* **REQUIREMENT**
Only the lines from the line with "scene.view_settings.use_white_balance |= len(values)" through the line with "scene.view_settings.keyframe_insert(path, frame=frame(t))" should be copied, exactly as they appear, with both ends kept.

* **RECORD LIST**
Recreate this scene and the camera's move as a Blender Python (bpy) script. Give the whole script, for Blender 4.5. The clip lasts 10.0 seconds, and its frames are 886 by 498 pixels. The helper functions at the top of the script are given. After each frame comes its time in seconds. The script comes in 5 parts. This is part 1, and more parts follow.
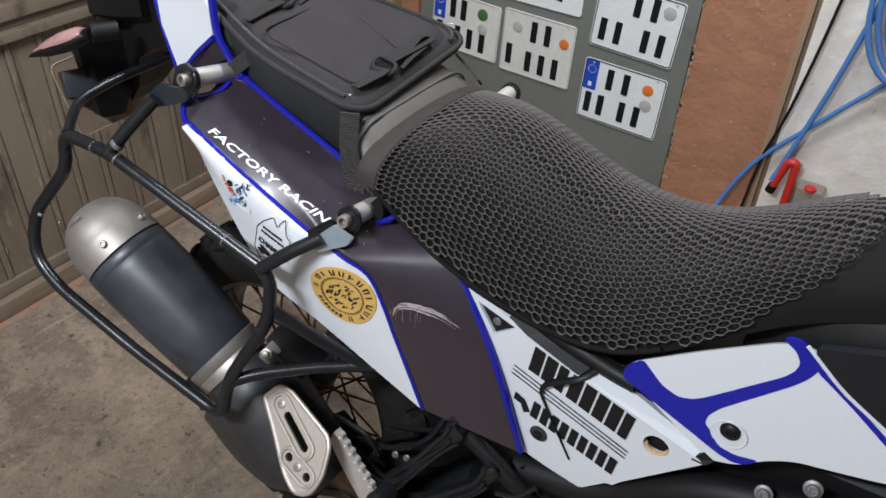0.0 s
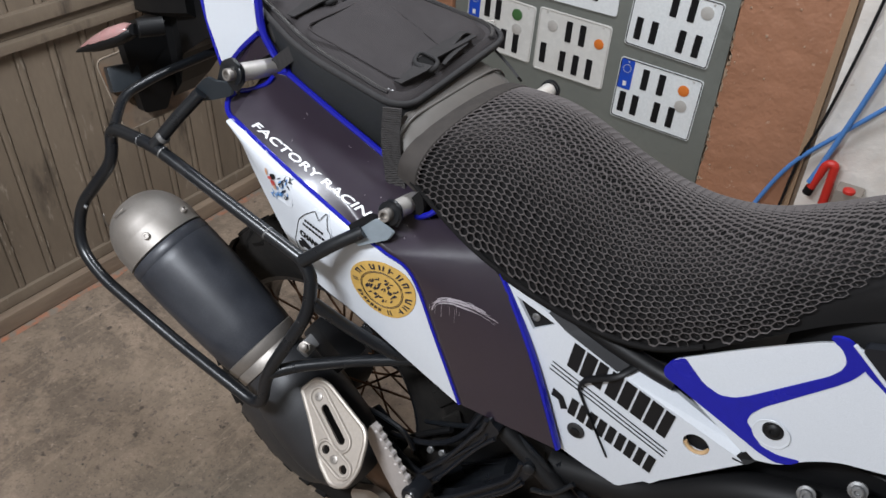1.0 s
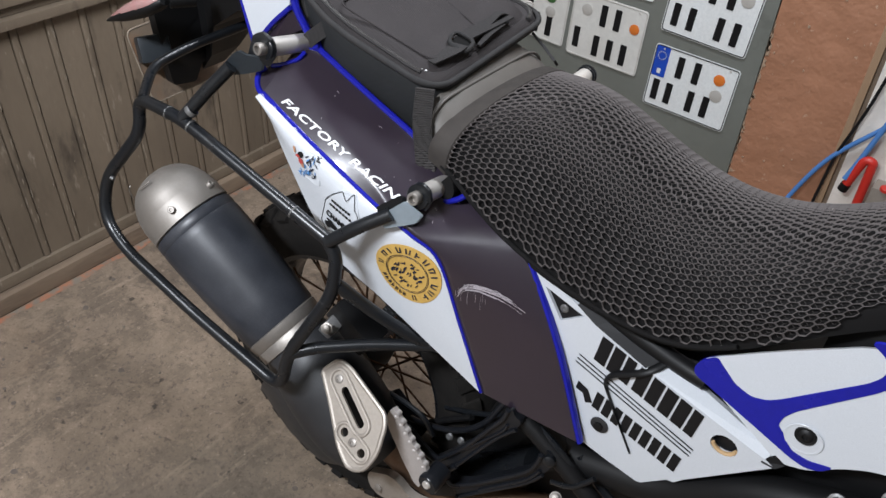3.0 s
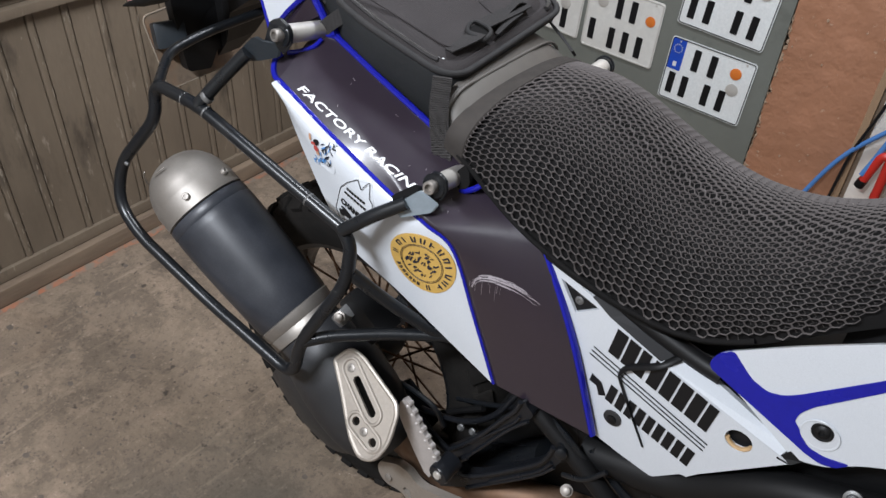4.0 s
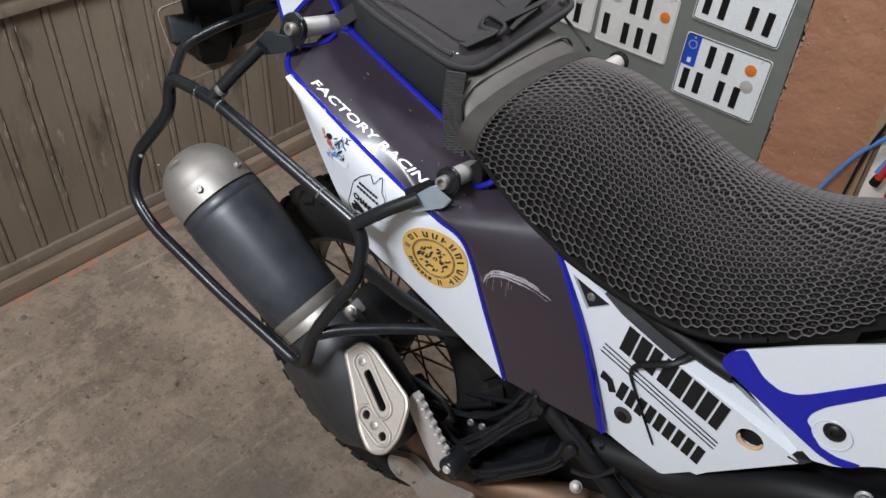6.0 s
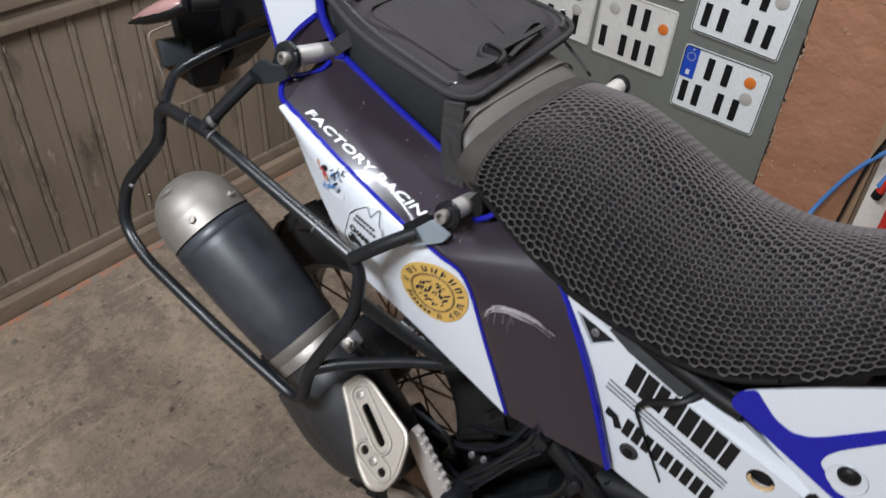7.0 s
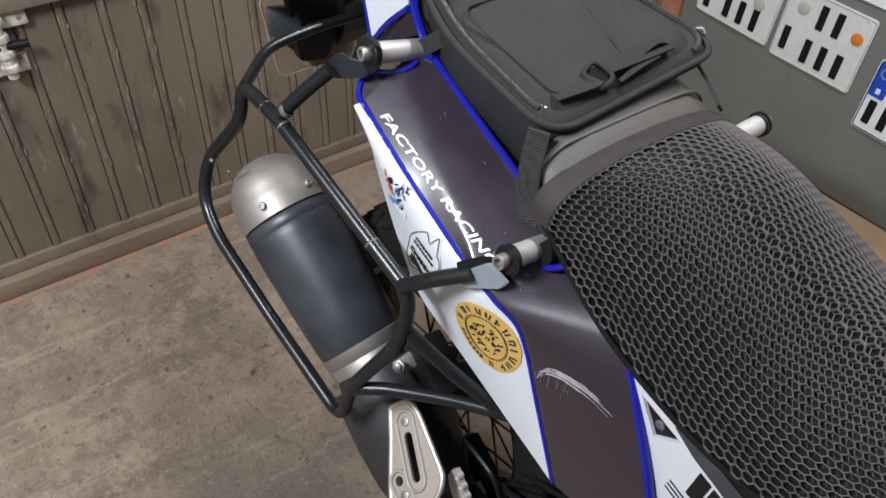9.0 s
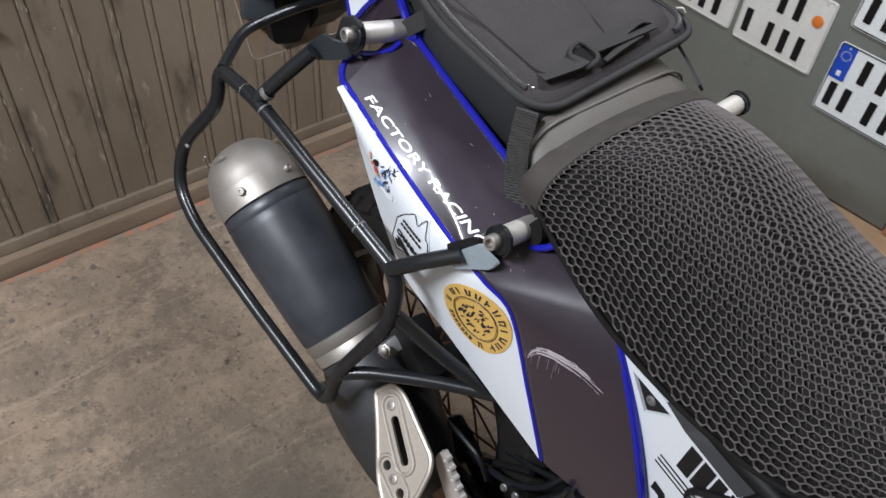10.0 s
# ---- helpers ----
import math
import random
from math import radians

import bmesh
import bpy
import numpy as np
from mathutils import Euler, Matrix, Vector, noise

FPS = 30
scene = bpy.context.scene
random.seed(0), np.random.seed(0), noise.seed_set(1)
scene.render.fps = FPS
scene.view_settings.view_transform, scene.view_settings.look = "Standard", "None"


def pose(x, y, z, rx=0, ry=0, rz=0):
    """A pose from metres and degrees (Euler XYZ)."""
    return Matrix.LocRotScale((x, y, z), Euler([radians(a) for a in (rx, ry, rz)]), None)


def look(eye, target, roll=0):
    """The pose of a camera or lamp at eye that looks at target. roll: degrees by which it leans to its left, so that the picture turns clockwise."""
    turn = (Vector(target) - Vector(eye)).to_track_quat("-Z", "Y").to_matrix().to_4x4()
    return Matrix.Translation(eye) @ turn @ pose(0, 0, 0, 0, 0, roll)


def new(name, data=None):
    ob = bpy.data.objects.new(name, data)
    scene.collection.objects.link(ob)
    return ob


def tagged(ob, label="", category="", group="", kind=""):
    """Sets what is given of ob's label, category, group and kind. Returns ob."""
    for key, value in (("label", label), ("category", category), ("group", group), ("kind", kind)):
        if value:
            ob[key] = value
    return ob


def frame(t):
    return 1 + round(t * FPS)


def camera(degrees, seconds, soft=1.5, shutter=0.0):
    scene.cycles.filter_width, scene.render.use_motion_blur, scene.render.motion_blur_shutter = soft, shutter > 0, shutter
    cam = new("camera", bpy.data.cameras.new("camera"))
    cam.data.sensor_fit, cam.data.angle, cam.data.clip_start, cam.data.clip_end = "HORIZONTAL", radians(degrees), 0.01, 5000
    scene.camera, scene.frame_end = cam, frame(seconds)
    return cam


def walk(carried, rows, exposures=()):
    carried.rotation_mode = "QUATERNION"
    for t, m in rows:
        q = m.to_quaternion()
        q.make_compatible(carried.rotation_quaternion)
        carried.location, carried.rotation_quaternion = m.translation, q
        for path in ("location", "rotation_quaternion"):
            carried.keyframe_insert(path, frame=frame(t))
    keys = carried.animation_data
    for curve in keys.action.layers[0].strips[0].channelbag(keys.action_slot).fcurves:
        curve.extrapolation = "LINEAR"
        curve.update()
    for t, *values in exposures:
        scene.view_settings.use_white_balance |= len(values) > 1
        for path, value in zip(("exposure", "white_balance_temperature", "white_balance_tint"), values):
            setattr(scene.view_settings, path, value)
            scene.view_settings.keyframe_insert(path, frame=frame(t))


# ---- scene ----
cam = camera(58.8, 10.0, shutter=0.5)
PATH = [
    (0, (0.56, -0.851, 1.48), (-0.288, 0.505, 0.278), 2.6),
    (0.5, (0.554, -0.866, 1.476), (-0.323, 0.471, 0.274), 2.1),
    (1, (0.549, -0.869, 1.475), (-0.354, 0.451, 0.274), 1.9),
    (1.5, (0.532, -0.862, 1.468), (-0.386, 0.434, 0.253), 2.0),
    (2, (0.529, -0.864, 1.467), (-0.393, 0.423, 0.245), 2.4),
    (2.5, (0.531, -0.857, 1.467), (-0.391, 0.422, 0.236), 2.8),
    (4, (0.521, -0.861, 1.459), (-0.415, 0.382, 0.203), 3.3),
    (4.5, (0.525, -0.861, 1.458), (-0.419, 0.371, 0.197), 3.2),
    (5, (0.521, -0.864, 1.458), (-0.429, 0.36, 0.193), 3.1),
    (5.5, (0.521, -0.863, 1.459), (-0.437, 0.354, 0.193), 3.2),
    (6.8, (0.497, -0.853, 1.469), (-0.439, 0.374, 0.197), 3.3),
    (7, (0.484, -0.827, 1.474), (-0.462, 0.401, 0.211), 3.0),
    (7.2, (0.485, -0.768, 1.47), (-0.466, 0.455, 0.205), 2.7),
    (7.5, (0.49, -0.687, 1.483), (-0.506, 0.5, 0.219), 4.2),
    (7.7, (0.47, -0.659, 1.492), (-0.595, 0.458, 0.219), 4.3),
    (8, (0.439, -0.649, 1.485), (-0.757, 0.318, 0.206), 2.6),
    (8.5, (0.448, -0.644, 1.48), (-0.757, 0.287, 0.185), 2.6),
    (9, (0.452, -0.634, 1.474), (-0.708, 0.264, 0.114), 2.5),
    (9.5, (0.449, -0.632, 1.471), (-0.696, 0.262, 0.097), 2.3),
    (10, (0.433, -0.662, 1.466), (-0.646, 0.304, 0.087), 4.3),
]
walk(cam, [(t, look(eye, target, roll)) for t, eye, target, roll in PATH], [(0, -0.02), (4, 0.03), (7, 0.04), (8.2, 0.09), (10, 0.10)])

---

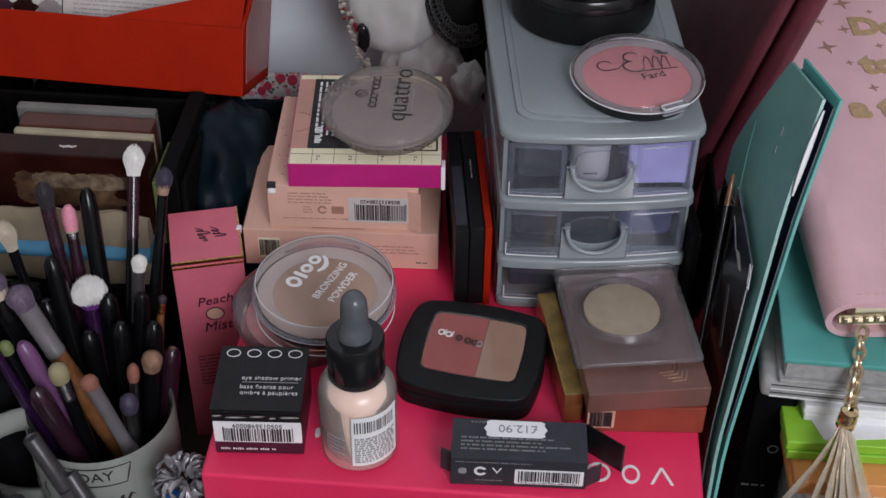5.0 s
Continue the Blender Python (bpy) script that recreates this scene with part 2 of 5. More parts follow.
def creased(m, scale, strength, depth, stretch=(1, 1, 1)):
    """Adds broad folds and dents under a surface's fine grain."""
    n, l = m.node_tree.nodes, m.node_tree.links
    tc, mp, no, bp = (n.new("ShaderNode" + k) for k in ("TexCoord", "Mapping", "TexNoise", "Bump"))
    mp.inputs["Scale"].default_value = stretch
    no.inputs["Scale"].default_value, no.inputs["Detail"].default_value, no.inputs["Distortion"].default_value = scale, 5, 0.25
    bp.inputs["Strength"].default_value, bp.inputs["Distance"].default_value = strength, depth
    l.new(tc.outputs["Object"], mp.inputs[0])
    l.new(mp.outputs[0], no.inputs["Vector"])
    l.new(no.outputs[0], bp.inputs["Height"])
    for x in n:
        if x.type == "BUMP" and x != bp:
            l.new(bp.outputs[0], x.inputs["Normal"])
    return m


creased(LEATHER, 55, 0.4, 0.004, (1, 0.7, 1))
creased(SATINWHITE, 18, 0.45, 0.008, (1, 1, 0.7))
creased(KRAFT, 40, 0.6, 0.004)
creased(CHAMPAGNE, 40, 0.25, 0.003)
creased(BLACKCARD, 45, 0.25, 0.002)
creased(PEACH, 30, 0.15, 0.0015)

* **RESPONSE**
        scene.view_settings.use_white_balance |= len(values) > 1
        for path, value in zip(("exposure", "white_balance_temperature", "white_balance_tint"), values):
            setattr(scene.view_settings, path, value)
            scene.view_settings.keyframe_insert(path, frame=frame(t))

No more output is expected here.